Tradeoffs Both Leaders Accept
Both parties are engaged in deliberate calculations. For Trump, the shutdown provides immediate political pressure and public messaging, and an opportunity for personnel and regulatory changes.
For Schumer, Democrats are also a much different party now than just a few years ago. Schumer is probably concerned about a challenge to his leadership from the influential left wing of his party. No doubt, he foresees potential challenges to his leadership from Alexandria Ocasio-Cortez (AOC) (D-NY) and others in his party who have a perceived advantage in not being older white men.
That potential challenge from “progressives” on the far-left and his potential loss of power are strong motivations to hold out against the Republicans. The short-term discomfort of a shutdown is weighed against the long-term risk of allowing the administration to establish broad retrenchment of federal programs and protections that Democrats consider difficult to reverse, making it easier to resist halting the shutdown.
Consequently, a high-stakes standoff ensues in which national institutions—agencies, courts, and the budget process itself—are being utilized as political instruments.
What to Watch Next
- Legal and Appropriations Maneuvers: Court challenges from unions were predictable and have already been filed in liberal jurisdictions (Northern California) and states regarding layoffs, as well as narrowly targeted legislative fixes (military pay, veterans’ programs) that may serve as pressure valves.
- Personnel Moves: If the administration continues to selectively use furloughs and RIFs, agencies’ capacity in health, science, and oversight could be permanently altered.

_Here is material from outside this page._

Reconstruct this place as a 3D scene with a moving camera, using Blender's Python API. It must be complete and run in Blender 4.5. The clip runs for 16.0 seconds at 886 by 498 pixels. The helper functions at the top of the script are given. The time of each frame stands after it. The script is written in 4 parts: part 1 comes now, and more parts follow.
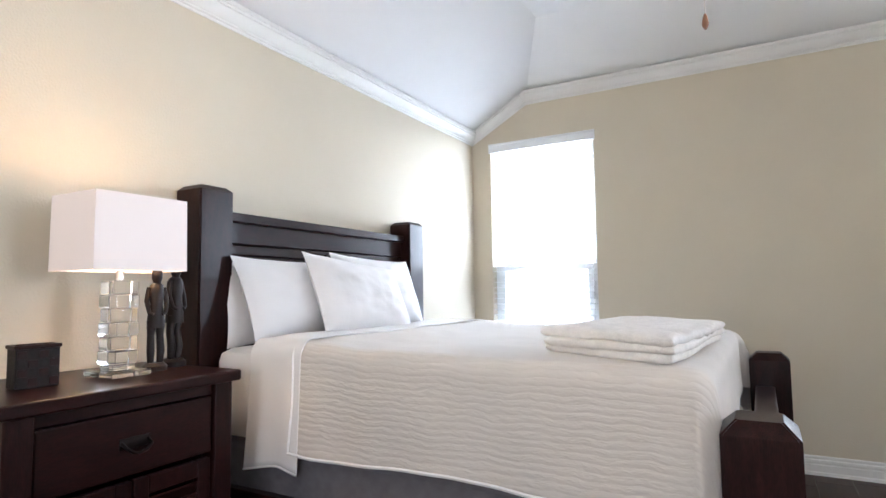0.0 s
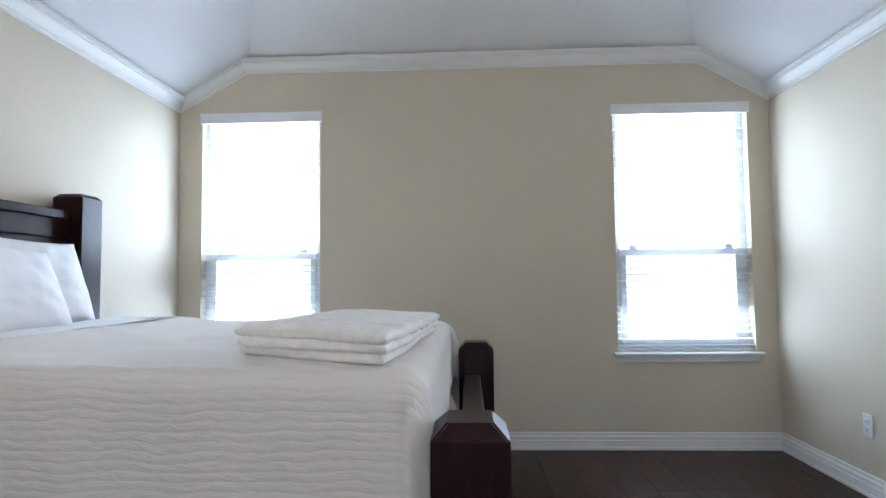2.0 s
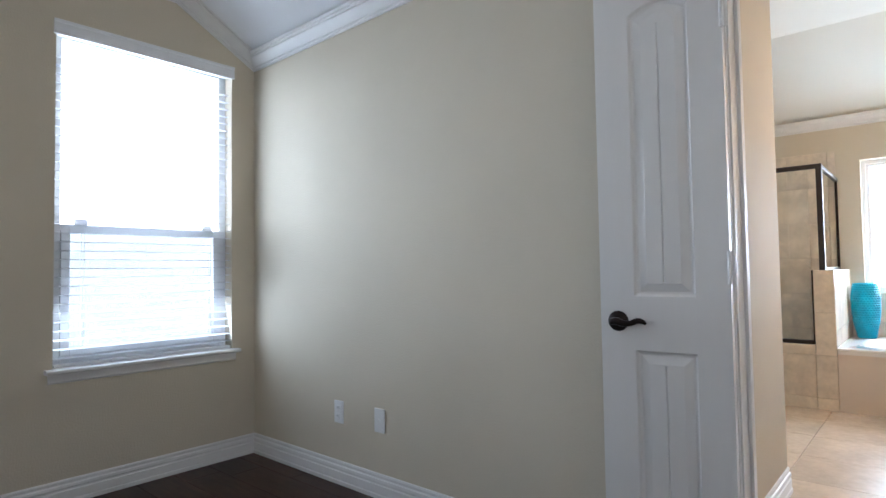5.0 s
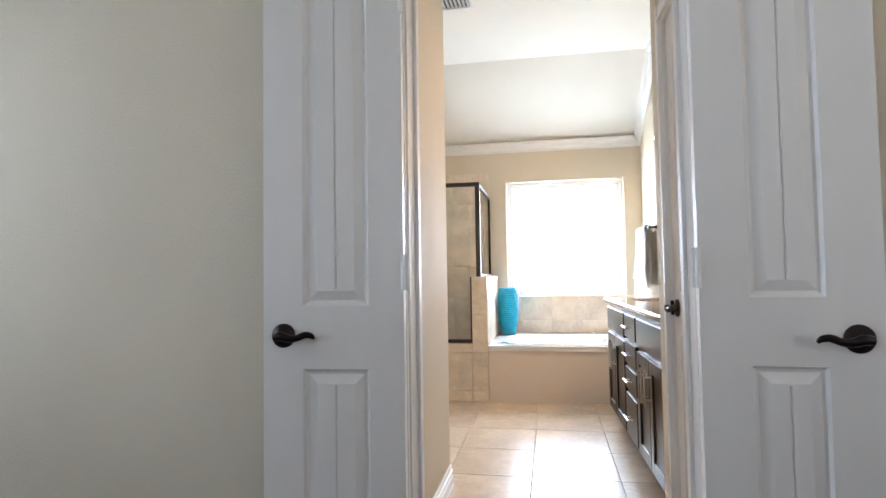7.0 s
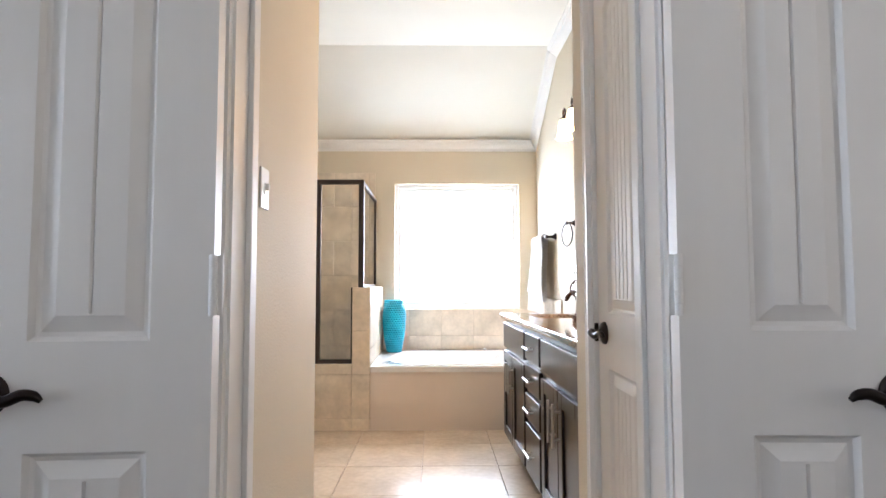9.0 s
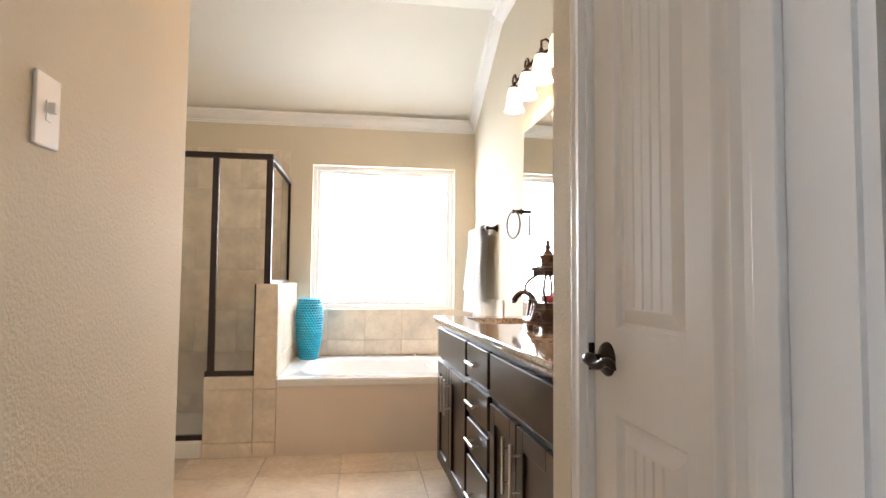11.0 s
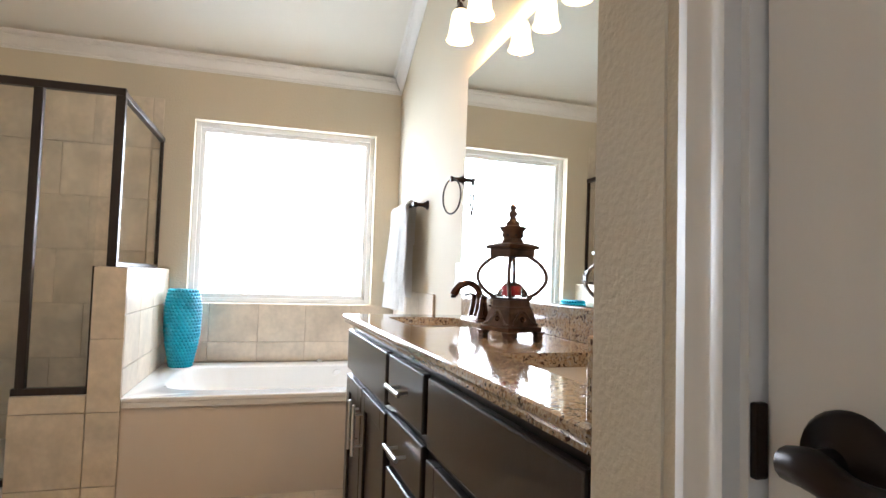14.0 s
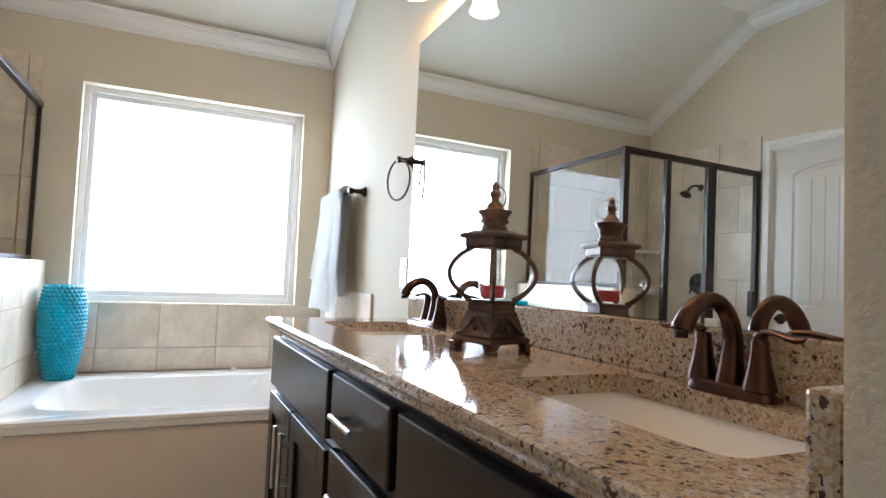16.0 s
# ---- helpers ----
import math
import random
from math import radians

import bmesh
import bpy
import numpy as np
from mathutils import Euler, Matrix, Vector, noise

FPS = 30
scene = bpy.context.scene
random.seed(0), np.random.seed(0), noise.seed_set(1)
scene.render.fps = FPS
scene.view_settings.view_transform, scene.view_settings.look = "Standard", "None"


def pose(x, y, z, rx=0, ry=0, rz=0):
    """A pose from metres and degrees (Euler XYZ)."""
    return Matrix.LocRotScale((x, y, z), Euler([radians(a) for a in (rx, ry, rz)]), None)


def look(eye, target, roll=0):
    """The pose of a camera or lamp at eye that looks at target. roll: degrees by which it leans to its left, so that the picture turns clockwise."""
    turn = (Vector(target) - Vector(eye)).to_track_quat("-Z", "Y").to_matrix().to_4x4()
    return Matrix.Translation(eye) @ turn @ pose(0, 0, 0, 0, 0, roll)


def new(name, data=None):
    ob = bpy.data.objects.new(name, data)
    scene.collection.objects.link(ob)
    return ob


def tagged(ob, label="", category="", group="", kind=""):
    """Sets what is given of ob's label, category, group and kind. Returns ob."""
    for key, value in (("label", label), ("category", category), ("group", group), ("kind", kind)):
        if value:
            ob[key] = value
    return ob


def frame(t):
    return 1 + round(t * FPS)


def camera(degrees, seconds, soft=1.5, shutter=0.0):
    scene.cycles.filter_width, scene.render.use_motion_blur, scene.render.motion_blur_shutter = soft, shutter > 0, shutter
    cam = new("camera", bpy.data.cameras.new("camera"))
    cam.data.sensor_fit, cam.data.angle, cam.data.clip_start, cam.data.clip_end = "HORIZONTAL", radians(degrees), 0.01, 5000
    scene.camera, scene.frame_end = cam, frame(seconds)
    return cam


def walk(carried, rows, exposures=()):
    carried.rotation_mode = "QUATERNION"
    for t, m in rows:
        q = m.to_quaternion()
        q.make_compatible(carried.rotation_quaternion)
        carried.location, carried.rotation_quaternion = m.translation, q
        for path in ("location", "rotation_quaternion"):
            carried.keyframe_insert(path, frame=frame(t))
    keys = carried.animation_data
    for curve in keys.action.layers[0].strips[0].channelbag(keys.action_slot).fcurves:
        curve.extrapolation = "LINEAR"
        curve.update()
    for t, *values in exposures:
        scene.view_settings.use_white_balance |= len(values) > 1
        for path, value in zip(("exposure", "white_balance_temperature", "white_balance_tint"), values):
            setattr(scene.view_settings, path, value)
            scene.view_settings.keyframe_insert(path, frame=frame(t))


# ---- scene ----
PATH = [
    (0, (-2.056, 0.197, 1.151), (-3.029, 1.938, 1.298), -0.8),
    (0.5, (-2.057, 0.189, 1.156), (-2.866, 2.013, 1.295), -0.4),
    (1, (-2.048, 0.239, 1.156), (-2.627, 2.15, 1.277), -0.5),
    (1.5, (-2.067, 0.387, 1.155), (-2.413, 2.353, 1.271), -0.5),
    (2, (-2.076, 0.494, 1.14), (-2.16, 2.489, 1.252), -0.6),
    (2.5, (-2.071, 0.609, 1.133), (-1.894, 2.599, 1.232), -0.6),
    (3, (-2.081, 0.731, 1.132), (-1.538, 2.654, 1.218), -0.7),
    (3.2, (-2.089, 0.776, 1.13), (-1.404, 2.653, 1.209), -0.6),
    (5.3, (-1.843, 1.241, 1.081), (-0.234, 2.425, 1.16), -0.8),
    (5.5, (-1.824, 1.253, 1.088), (-0.148, 2.341, 1.164), -0.7),
    (6, (-1.757, 1.28, 1.094), (0.062, 2.11, 1.15), -0.8),
    (6.5, (-1.7, 1.273, 1.073), (0.219, 1.833, 1.154), -1.0),
    (7, (-1.567, 1.278, 1.076), (0.398, 1.642, 1.165), -0.9),
    (7.5, (-1.427, 1.27, 1.091), (0.556, 1.504, 1.199), -0.8),
    (8, (-1.317, 1.265, 1.084), (0.675, 1.404, 1.202), -0.5),
    (8.5, (-1.155, 1.279, 1.078), (0.841, 1.341, 1.196), -0.4),
    (9, (-1.004, 1.305, 1.086), (0.992, 1.279, 1.204), -0.1),
    (11.5, (-0.259, 1.282, 1.089), (1.71, 0.943, 1.192), 0.7),
    (12, (-0.135, 1.281, 1.073), (1.823, 0.885, 1.174), 0.9),
    (12.5, (0.03, 1.261, 1.058), (1.979, 0.821, 1.159), 1.0),
    (13, (0.176, 1.223, 1.06), (2.119, 0.76, 1.162), 1.2),
    (13.5, (0.264, 1.192, 1.051), (2.201, 0.707, 1.153), 1.5),
    (14, (0.392, 1.157, 1.046), (2.309, 0.593, 1.146), 1.7),
    (14.5, (0.543, 1.16, 1.036), (2.425, 0.49, 1.139), 1.9),
    (15, (0.659, 1.16, 1.030), (2.513, 0.416, 1.135), 2.1),
    (15.5, (0.706, 1.169, 1.032), (2.529, 0.354, 1.139), 2.2),
    (16, (0.757, 1.143, 1.039), (2.575, 0.317, 1.142), 2.3),
]
cam = camera(76.1, 16.0)
EXPOSURE = [(0, 0.96, 5650, 13), (1.5, 0.7, 5350, 11), (2.5, 0.26, 5260, 10), (3.2, 0.1, 5260, 10), (5.5, 0.08, 5500, 12), (6.5, 0.24, 5600, 12), (9, 0.28, 5750, 14), (11.5, 0.03, 6350, 15), (12.5, 0.02, 6350, 15), (14, -0.28, 5900, 12), (16, -0.5, 5450, 10)]
walk(cam, [(t, look(eye, target, roll)) for t, eye, target, roll in PATH], EXPOSURE)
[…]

- Public Opinion and Messaging: The party that appears to “own” the political narrative in the coming weeks will shape the post-shutdown agenda and the 2026 campaign framing.
Conclusion
Some federal employees contend they are not working in a political organization and that the federal bureaucracy is apolitical. This shutdown demonstrates politics, power, and governmental structure are all playing a role in keeping the shutdown in place.